In Deutschland sind Blutkonserven Mangelware. Nur etwa drei Prozent der Bevölkerung spendet regelmäßig Blut – dabei werden laut Deutschem Roten Kreuz täglich etwa 14.000 Blutspenden benötigt. Bis heute gibt es noch kein künstlich hergestelltes Ersatzprodukt für Blut. Daher ist nach Unfällen, in der Krebstherapie, bei Operationen oder Immunkrankheiten, eine Bluttransfusion durch Spenderblut für viele Menschen die einzige Überlebenschance. Wichtig ist: Die Blutgruppen müssen dabei kompatibel sein, sonst kann das Blut verklumpen – mit lebensbedrohlichen Konsequenzen.
Ein internationales Forscherteam der South China University of Technology hat es nun geschafft, dieses Problem zu umgehen. Die Forschenden veränderten die Oberfläche von gespendeten roten Blutkörperchen (Erythrozyten) im Labor und erzeugten dadurch eine Art Universalblut. Dieses konnte anschließend unabhängig von der Blutgruppe verwendet werden. Darüber hinaus ermöglichte das Verfahren sogar eine Blutspende zwischen Menschen und Tieren.
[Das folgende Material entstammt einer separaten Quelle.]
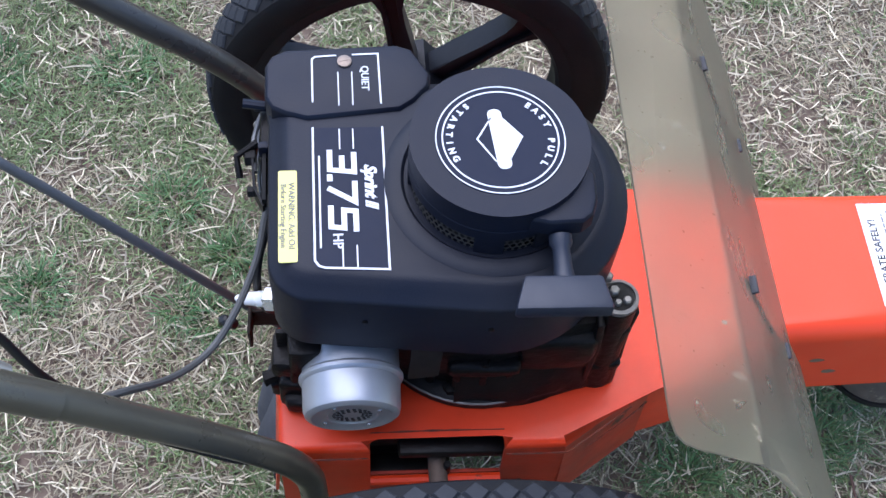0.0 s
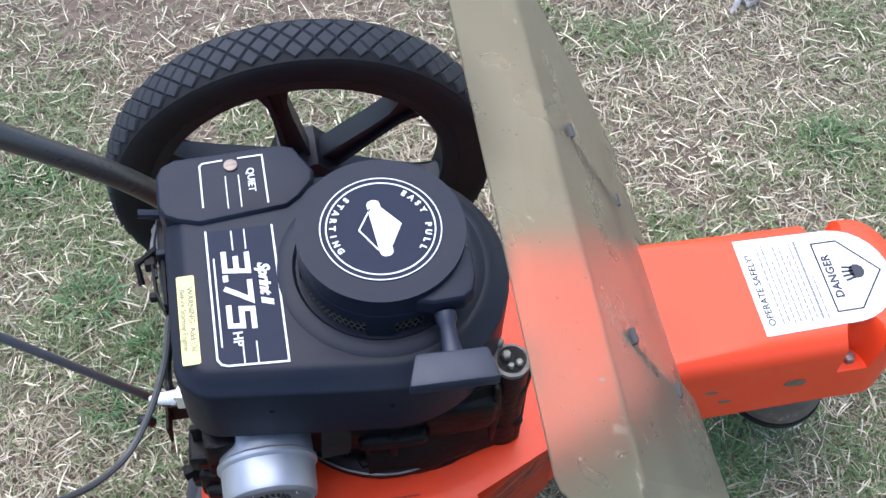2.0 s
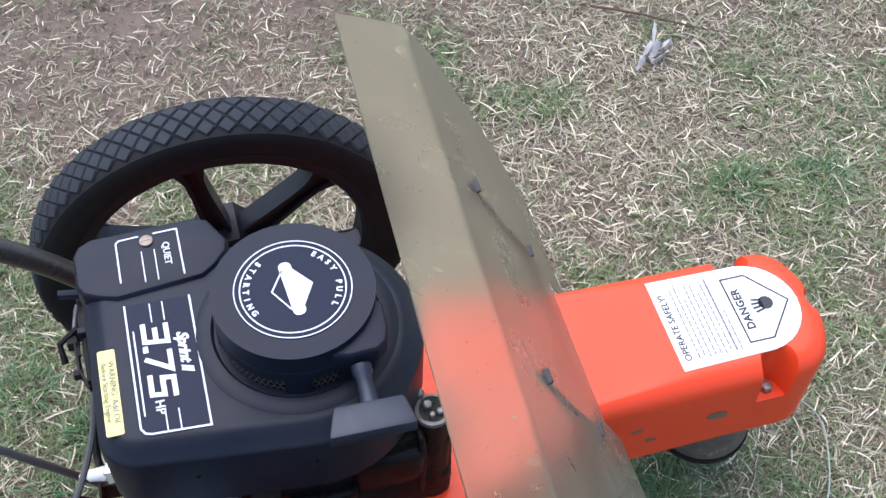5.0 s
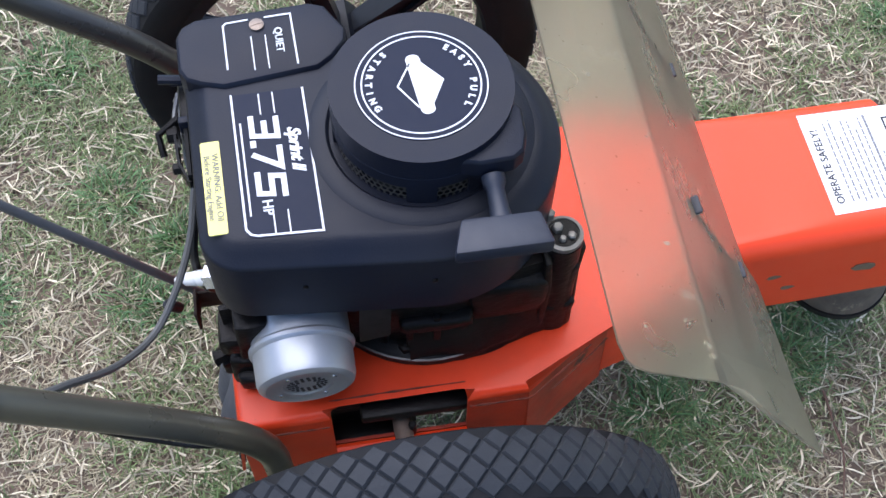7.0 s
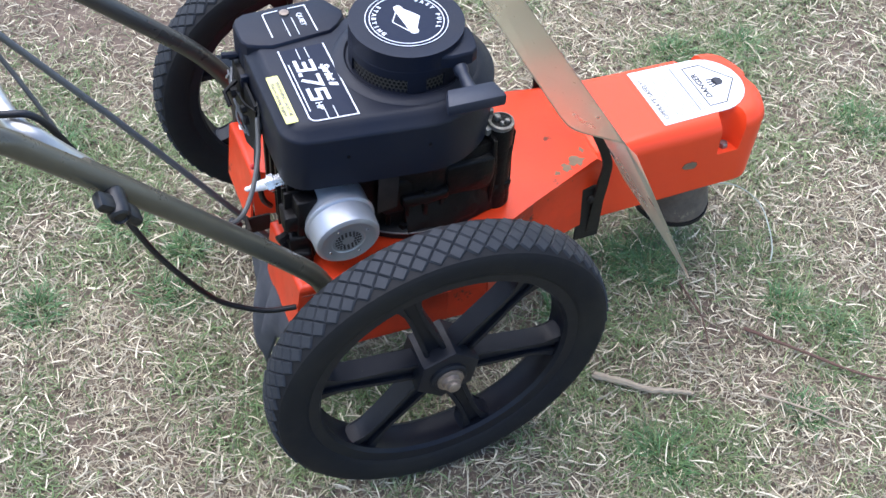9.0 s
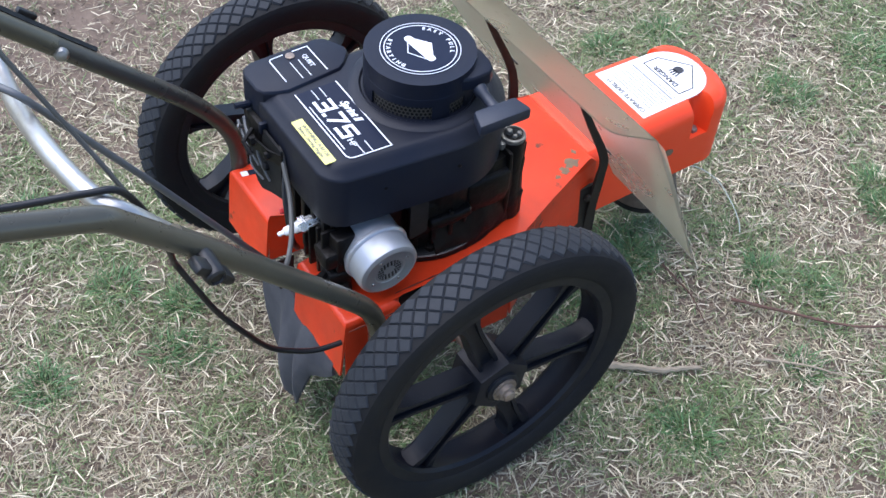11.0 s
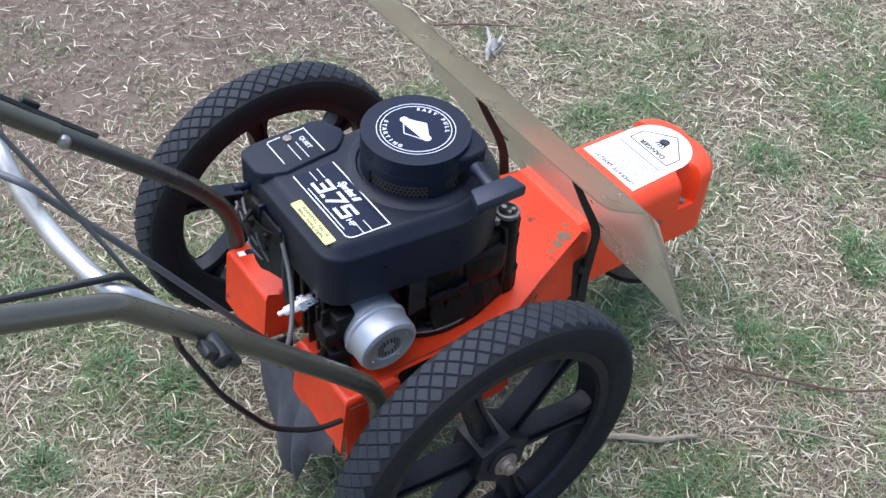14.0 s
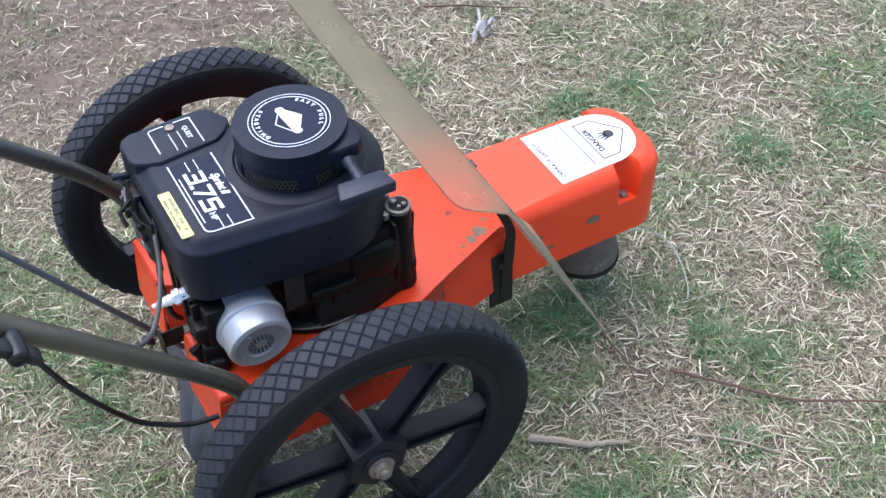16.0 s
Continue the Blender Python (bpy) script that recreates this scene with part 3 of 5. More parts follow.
def build_wheel(y, outward, spoke_turn):
    """A tyre on a six-spoke moulded rim; outward is -1 or 1."""
    bm = bmesh.new()
    # rim ring
    lathe(bm, [(0.1545, -0.017), (0.158, -0.022), (0.175, -0.024), (0.179, -0.020), (0.172, -0.010), (0.170, 0.0), (0.172, 0.010), (0.179, 0.020), (0.175, 0.024), (0.158, 0.022), (0.1545, 0.017), (0.158, 0.006), (0.158, -0.006)], TURN_Y, 72, close=True)
    wheel = part("wheel", bm, RIM, trimmer, "black moulded plastic six-spoke wheel", angle=30)
    wheel.location = (AXLE_X, y, AXLE_Z)
    bm = bmesh.new()
    prism(bm, [(0.042 * math.cos(radians(spoke_turn + 30 + 60 * k)), 0.042 * math.sin(radians(spoke_turn + 30 + 60 * k))) for k in range(6)], -0.027, 0.027, 0.004, 2, Matrix.Rotation(radians(90), 4, "X"))
    lathe(bm, [(0.012, -0.032), (0.020, -0.032), (0.023, -0.030), (0.026, 0.0), (0.023, 0.030), (0.020, 0.032), (0.012, 0.032)], TURN_Y, 24)
    part("hub", bm, RIM, wheel, "black six-sided hub", angle=30)
    bm = bmesh.new()
    for side in (-1, 1):
        # two flanges joined by a web
        tmp = bmesh.new()
        prism(tmp, [(0.024, side * 0.0145), (0.060, side * 0.0130), (0.106, side * 0.0104), (0.130, side * 0.0108), (0.142, side * 0.0125), (0.151, side * 0.0165), (0.158, side * 0.0250), (0.158, side * 0.0070), (0.110, side * 0.0052), (0.060, side * 0.0075), (0.024, side * 0.0085)], -0.0135, 0.0135)
        bmesh.ops.bevel(tmp, geom=tmp.edges[:], offset=0.0015, segments=2, affect="EDGES", clamp_overlap=True)
        join(bm, tmp, TURN_Y)
    prism(bm, [(0.022, -0.011), (0.157, -0.010), (0.157, 0.010), (0.022, 0.011)], -0.0075, 0.0075, m=TURN_Y)
    first = part("spoke", bm, RIM, wheel, "black ribbed plastic spoke", angle=30)
    for k in range(6):
        sp = first if k == 0 else first.copy()
        if k:
            scene.collection.objects.link(sp)
        sp.matrix_local = Matrix.Rotation(-radians(spoke_turn + 60 * k), 4, "Y")
    bm = bmesh.new()
    prof = [(0.1690, -0.0200), (0.1715, -0.0245), (0.1770, -0.0272), (0.1850, -0.0293), (0.1935, -0.0300), (0.2010, -0.0296), (0.2052, -0.0278)]
    prof += [(crown(v), v) for v in np.linspace(-0.0265, 0.0265, 9)]
    prof += [(r, -h) for r, h in prof[6::-1]]
    lathe(bm, prof, TURN_Y, 96)
    # the two flat ends of the turned profile are open to the rim
    for f in [f for f in bm.faces if len(f.verts) > 4]:
        bm.faces.remove(f)
    part("tyre", bm, RUBBER, wheel, "black rubber tyre", angle=35)
    bm = bmesh.new()
    tread_blocks(bm)
    part("tread", bm, TREAD, wheel, "dusty lozenge tread blocks", smooth=False)
    bm = bmesh.new()
    lathe(bm, [(0.004, 0.0), (0.017, 0.0), (0.017, 0.003), (0.012, 0.003), (0.0115, 0.009), (0.008, 0.010), (0.008, 0.014), (0.0065, 0.015)], axis_to((0, outward * 0.0315, 0), (0, outward, 0)), 12)
    part("axle_bolt", bm, AXLEBOLT, wheel, "worn rusty axle bolt with washer")
    return wheel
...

Das neue Verfahren könnte Bluttransfusionen zukünftig "revolutionieren", schlussfolgert Wei Zhu, Leiter der Studie, die kürzlich in der Fachzeitschrift "PNAS" veröffentlicht wurde.
Antigene bestimmen die Blutgruppe
Rote Blutkörperchen tragen auf ihrer Oberfläche Zucker und Proteine, welche als "Antigene" wirken. Es gibt vier Hauptblutgruppen: Blutgruppe A besitzt Antigen A, Blutgruppe B das Antigen B; sind beide Antigene vorhanden, spricht man von Blutgruppe AB, befinden sich keine Antigene auf den Zellen handelt es sich um Blutgruppe 0. Zusätzlich gibt es den Rhesusfaktor: Er wird als positiv oder negativ angegeben, je nachdem ob das Rhesus-D-Antigen vorkommt. Durch eine falsche Kombination der Antigene, beispielsweise durch ungeeignetes Spenderblut, kommt es zu einer Abwehrreaktion des Immunsystems - das Blut verklumpt und verstopft Blutgefäße. In der Folge kann es zu Herzinfarkten oder Schlaganfällen kommen.
Das Team um Zhu entwickelte nun ein Verfahren, diese Antigene auf der Zelloberfläche von Erythrozyten abzuschirmen und damit zu inaktivieren. Im Labor erzeugten die Forschenden eine schützende Hülle auf Siliziumbasis um die roten Blutkörperchen. "Es ist ein einfaches und billiges Verfahren: Es kann in jedem Labor mit minimaler Ausrüstung und ohne Fachwissen durchgeführt werden", sagt Zhu. Anschließend verwendeten sie diese Zellen als Bluttransfusion in Ratten und Mäusen, unabhängig von deren Blutgruppe. Die umhüllten Blutzellen verhielten sich dabei wie Blutkörperchen ohne Antigene und waren in der Lage, die Immunerkennung zu umgehen. Alle natürlichen Funktionen des Blutes blieben erhalten.
Das Außergewöhnliche war zudem, dass sich das künstliche Blut sogar artübergreifenden verwenden ließ. Ein Novum in der Medizin. Normalerweise kommt es durch die unterschiedlichen Oberflächenantigene von Tieren und Menschen zu schweren Immunreaktionen. Bei den Experimenten der Forschenden war eine Bluttransfusion von menschlichem Blut in Nagetiere jedoch ohne Komplikationen möglich. Laut Zhu bietet dieser Durchbruch "das Potenzial, zukünftige klinische Anwendungen zu revolutionieren".
Die Forschenden haben somit die Grundlage für ein Verfahren zur Herstellung einer Art von Universalblut geschaffen. Dieses könnte zukünftig bei Menschen unterschiedlicher Blutgruppen angewendet werden. Es ist allerdings noch ein weiter Weg bis zu einem potenziellen medizinischen Einsatz. Bisher sind die Experimente lediglich an Tieren durchgeführt worden. Die nächsten Schritte für die Weiterentwicklung des manipulierten Bluts wären gründliche und langjährige klinische Studien, um die Gefahren und die Funktionsweise der Zellen im menschlichen Körper abschätzen zu können.